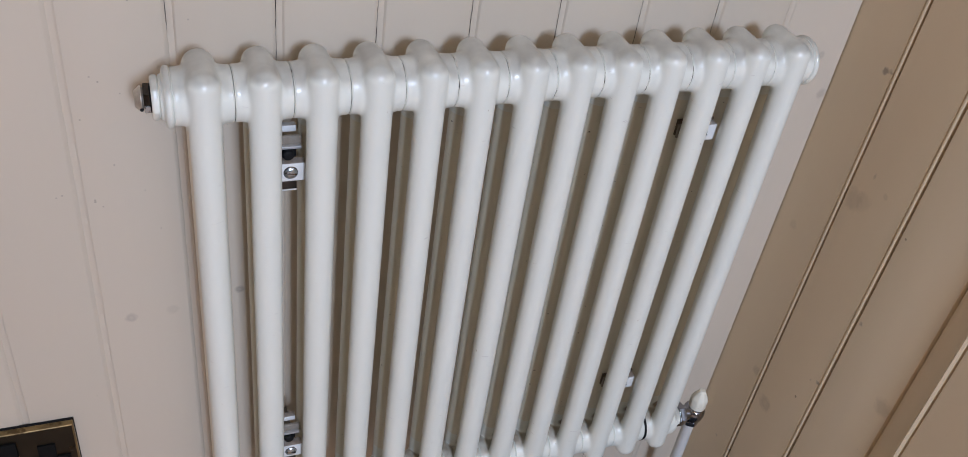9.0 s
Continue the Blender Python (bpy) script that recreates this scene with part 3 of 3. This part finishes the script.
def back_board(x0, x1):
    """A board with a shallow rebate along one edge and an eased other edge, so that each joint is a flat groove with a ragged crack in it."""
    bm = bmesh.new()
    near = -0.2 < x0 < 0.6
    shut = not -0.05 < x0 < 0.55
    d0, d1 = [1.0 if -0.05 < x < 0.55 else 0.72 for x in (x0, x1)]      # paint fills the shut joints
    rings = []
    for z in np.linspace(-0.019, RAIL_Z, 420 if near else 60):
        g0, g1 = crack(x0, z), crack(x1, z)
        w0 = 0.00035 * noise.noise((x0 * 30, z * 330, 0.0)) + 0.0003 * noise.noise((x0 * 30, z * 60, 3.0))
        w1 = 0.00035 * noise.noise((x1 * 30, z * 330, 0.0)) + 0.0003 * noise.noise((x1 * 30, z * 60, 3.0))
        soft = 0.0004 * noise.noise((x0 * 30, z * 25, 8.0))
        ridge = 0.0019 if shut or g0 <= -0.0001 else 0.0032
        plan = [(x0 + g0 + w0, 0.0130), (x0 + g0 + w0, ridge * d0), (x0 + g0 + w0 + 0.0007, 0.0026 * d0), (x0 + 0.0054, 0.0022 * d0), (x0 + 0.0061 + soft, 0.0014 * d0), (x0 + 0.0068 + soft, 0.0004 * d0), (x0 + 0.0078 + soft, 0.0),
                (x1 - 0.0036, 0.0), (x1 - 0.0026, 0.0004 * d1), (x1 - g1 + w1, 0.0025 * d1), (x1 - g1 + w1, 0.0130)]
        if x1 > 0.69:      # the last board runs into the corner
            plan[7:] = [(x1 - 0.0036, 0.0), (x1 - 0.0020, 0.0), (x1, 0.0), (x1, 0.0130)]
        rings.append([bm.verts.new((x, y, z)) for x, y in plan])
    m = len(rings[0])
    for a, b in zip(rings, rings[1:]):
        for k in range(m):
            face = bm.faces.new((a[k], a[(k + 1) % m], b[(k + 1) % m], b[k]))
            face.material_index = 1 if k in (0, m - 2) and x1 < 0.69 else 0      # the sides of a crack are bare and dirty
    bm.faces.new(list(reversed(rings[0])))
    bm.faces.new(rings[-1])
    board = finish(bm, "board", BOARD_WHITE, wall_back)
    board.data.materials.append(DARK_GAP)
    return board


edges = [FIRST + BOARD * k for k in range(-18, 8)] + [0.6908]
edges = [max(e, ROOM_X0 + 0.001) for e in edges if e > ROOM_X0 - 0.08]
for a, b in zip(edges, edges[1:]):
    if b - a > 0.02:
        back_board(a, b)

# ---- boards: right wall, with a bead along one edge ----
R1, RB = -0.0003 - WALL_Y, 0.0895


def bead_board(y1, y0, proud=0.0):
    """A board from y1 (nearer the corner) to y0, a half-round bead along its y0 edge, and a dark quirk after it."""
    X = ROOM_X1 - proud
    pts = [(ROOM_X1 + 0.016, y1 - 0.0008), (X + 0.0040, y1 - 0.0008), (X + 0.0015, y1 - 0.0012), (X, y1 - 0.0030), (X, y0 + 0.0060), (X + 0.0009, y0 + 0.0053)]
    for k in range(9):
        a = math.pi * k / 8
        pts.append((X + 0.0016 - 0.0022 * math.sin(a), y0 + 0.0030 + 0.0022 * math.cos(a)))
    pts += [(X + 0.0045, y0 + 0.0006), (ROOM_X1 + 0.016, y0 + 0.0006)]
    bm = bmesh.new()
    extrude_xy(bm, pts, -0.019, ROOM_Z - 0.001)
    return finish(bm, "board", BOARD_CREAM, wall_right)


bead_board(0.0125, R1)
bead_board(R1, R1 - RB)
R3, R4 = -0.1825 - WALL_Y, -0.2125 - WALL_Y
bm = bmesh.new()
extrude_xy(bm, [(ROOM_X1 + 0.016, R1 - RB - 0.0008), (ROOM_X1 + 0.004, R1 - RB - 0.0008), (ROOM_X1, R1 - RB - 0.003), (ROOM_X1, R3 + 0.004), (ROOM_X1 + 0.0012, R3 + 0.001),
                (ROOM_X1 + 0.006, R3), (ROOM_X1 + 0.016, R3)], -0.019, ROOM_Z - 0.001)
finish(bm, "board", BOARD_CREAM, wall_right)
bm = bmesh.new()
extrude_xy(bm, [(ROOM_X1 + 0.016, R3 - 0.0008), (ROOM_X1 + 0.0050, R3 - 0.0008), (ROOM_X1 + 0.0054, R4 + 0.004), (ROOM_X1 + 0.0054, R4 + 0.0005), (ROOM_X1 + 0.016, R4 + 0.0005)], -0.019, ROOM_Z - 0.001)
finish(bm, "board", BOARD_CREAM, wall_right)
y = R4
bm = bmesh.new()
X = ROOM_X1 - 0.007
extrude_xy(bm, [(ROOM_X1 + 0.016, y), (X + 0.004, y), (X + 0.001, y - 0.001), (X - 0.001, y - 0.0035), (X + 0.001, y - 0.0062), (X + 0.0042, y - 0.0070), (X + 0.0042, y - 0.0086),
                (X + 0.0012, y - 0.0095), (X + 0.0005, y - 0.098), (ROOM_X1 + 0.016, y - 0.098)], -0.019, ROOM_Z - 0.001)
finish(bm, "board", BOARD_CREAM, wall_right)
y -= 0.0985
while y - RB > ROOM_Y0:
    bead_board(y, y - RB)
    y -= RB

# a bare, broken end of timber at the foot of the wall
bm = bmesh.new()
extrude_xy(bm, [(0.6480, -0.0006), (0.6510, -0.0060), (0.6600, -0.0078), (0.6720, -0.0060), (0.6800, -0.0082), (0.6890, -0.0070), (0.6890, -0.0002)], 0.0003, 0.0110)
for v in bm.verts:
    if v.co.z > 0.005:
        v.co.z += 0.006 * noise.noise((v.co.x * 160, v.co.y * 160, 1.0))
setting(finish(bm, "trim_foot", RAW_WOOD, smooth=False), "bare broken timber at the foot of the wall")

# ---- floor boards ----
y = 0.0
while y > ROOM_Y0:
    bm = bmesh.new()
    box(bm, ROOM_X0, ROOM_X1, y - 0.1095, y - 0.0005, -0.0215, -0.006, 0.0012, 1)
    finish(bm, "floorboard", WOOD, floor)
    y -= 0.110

**CHALLENGE**
Each line of the material must be retyped exactly, except that images are omitted.

**WORKED ANSWER**
9.0 s
Continue the Blender Python (bpy) script that recreates this scene with part 3 of 3. This part finishes the script.
def back_board(x0, x1):
    """A board with a shallow rebate along one edge and an eased other edge, so that each joint is a flat groove with a ragged crack in it."""
    bm = bmesh.new()
    near = -0.2 < x0 < 0.6
    shut = not -0.05 < x0 < 0.55
    d0, d1 = [1.0 if -0.05 < x < 0.55 else 0.72 for x in (x0, x1)]      # paint fills the shut joints
    rings = []
    for z in np.linspace(-0.019, RAIL_Z, 420 if near else 60):
        g0, g1 = crack(x0, z), crack(x1, z)
        w0 = 0.00035 * noise.noise((x0 * 30, z * 330, 0.0)) + 0.0003 * noise.noise((x0 * 30, z * 60, 3.0))
        w1 = 0.00035 * noise.noise((x1 * 30, z * 330, 0.0)) + 0.0003 * noise.noise((x1 * 30, z * 60, 3.0))
        soft = 0.0004 * noise.noise((x0 * 30, z * 25, 8.0))
        ridge = 0.0019 if shut or g0 <= -0.0001 else 0.0032
        plan = [(x0 + g0 + w0, 0.0130), (x0 + g0 + w0, ridge * d0), (x0 + g0 + w0 + 0.0007, 0.0026 * d0), (x0 + 0.0054, 0.0022 * d0), (x0 + 0.0061 + soft, 0.0014 * d0), (x0 + 0.0068 + soft, 0.0004 * d0), (x0 + 0.0078 + soft, 0.0),
                (x1 - 0.0036, 0.0), (x1 - 0.0026, 0.0004 * d1), (x1 - g1 + w1, 0.0025 * d1), (x1 - g1 + w1, 0.0130)]
        if x1 > 0.69:      # the last board runs into the corner
            plan[7:] = [(x1 - 0.0036, 0.0), (x1 - 0.0020, 0.0), (x1, 0.0), (x1, 0.0130)]
        rings.append([bm.verts.new((x, y, z)) for x, y in plan])
    m = len(rings[0])
    for a, b in zip(rings, rings[1:]):
        for k in range(m):
            face = bm.faces.new((a[k], a[(k + 1) % m], b[(k + 1) % m], b[k]))
            face.material_index = 1 if k in (0, m - 2) and x1 < 0.69 else 0      # the sides of a crack are bare and dirty
    bm.faces.new(list(reversed(rings[0])))
    bm.faces.new(rings[-1])
    board = finish(bm, "board", BOARD_WHITE, wall_back)
    board.data.materials.append(DARK_GAP)
    return board


edges = [FIRST + BOARD * k for k in range(-18, 8)] + [0.6908]
edges = [max(e, ROOM_X0 + 0.001) for e in edges if e > ROOM_X0 - 0.08]
for a, b in zip(edges, edges[1:]):
    if b - a > 0.02:
        back_board(a, b)

# ---- boards: right wall, with a bead along one edge ----
R1, RB = -0.0003 - WALL_Y, 0.0895


def bead_board(y1, y0, proud=0.0):
    """A board from y1 (nearer the corner) to y0, a half-round bead along its y0 edge, and a dark quirk after it."""
    X = ROOM_X1 - proud
    pts = [(ROOM_X1 + 0.016, y1 - 0.0008), (X + 0.0040, y1 - 0.0008), (X + 0.0015, y1 - 0.0012), (X, y1 - 0.0030), (X, y0 + 0.0060), (X + 0.0009, y0 + 0.0053)]
    for k in range(9):
        a = math.pi * k / 8
        pts.append((X + 0.0016 - 0.0022 * math.sin(a), y0 + 0.0030 + 0.0022 * math.cos(a)))
    pts += [(X + 0.0045, y0 + 0.0006), (ROOM_X1 + 0.016, y0 + 0.0006)]
    bm = bmesh.new()
    extrude_xy(bm, pts, -0.019, ROOM_Z - 0.001)
    return finish(bm, "board", BOARD_CREAM, wall_right)


bead_board(0.0125, R1)
bead_board(R1, R1 - RB)
R3, R4 = -0.1825 - WALL_Y, -0.2125 - WALL_Y
bm = bmesh.new()
extrude_xy(bm, [(ROOM_X1 + 0.016, R1 - RB - 0.0008), (ROOM_X1 + 0.004, R1 - RB - 0.0008), (ROOM_X1, R1 - RB - 0.003), (ROOM_X1, R3 + 0.004), (ROOM_X1 + 0.0012, R3 + 0.001),
                (ROOM_X1 + 0.006, R3), (ROOM_X1 + 0.016, R3)], -0.019, ROOM_Z - 0.001)
finish(bm, "board", BOARD_CREAM, wall_right)
bm = bmesh.new()
extrude_xy(bm, [(ROOM_X1 + 0.016, R3 - 0.0008), (ROOM_X1 + 0.0050, R3 - 0.0008), (ROOM_X1 + 0.0054, R4 + 0.004), (ROOM_X1 + 0.0054, R4 + 0.0005), (ROOM_X1 + 0.016, R4 + 0.0005)], -0.019, ROOM_Z - 0.001)
finish(bm, "board", BOARD_CREAM, wall_right)
y = R4
bm = bmesh.new()
X = ROOM_X1 - 0.007
extrude_xy(bm, [(ROOM_X1 + 0.016, y), (X + 0.004, y), (X + 0.001, y - 0.001), (X - 0.001, y - 0.0035), (X + 0.001, y - 0.0062), (X + 0.0042, y - 0.0070), (X + 0.0042, y - 0.0086),
                (X + 0.0012, y - 0.0095), (X + 0.0005, y - 0.098), (ROOM_X1 + 0.016, y - 0.098)], -0.019, ROOM_Z - 0.001)
finish(bm, "board", BOARD_CREAM, wall_right)
y -= 0.0985
while y - RB > ROOM_Y0:
    bead_board(y, y - RB)
    y -= RB

# a bare, broken end of timber at the foot of the wall
bm = bmesh.new()
extrude_xy(bm, [(0.6480, -0.0006), (0.6510, -0.0060), (0.6600, -0.0078), (0.6720, -0.0060), (0.6800, -0.0082), (0.6890, -0.0070), (0.6890, -0.0002)], 0.0003, 0.0110)
for v in bm.verts:
    if v.co.z > 0.005:
        v.co.z += 0.006 * noise.noise((v.co.x * 160, v.co.y * 160, 1.0))
setting(finish(bm, "trim_foot", RAW_WOOD, smooth=False), "bare broken timber at the foot of the wall")

# ---- floor boards ----
y = 0.0
while y > ROOM_Y0:
    bm = bmesh.new()
    box(bm, ROOM_X0, ROOM_X1, y - 0.1095, y - 0.0005, -0.0215, -0.006, 0.0012, 1)
    finish(bm, "floorboard", WOOD, floor)
    y -= 0.110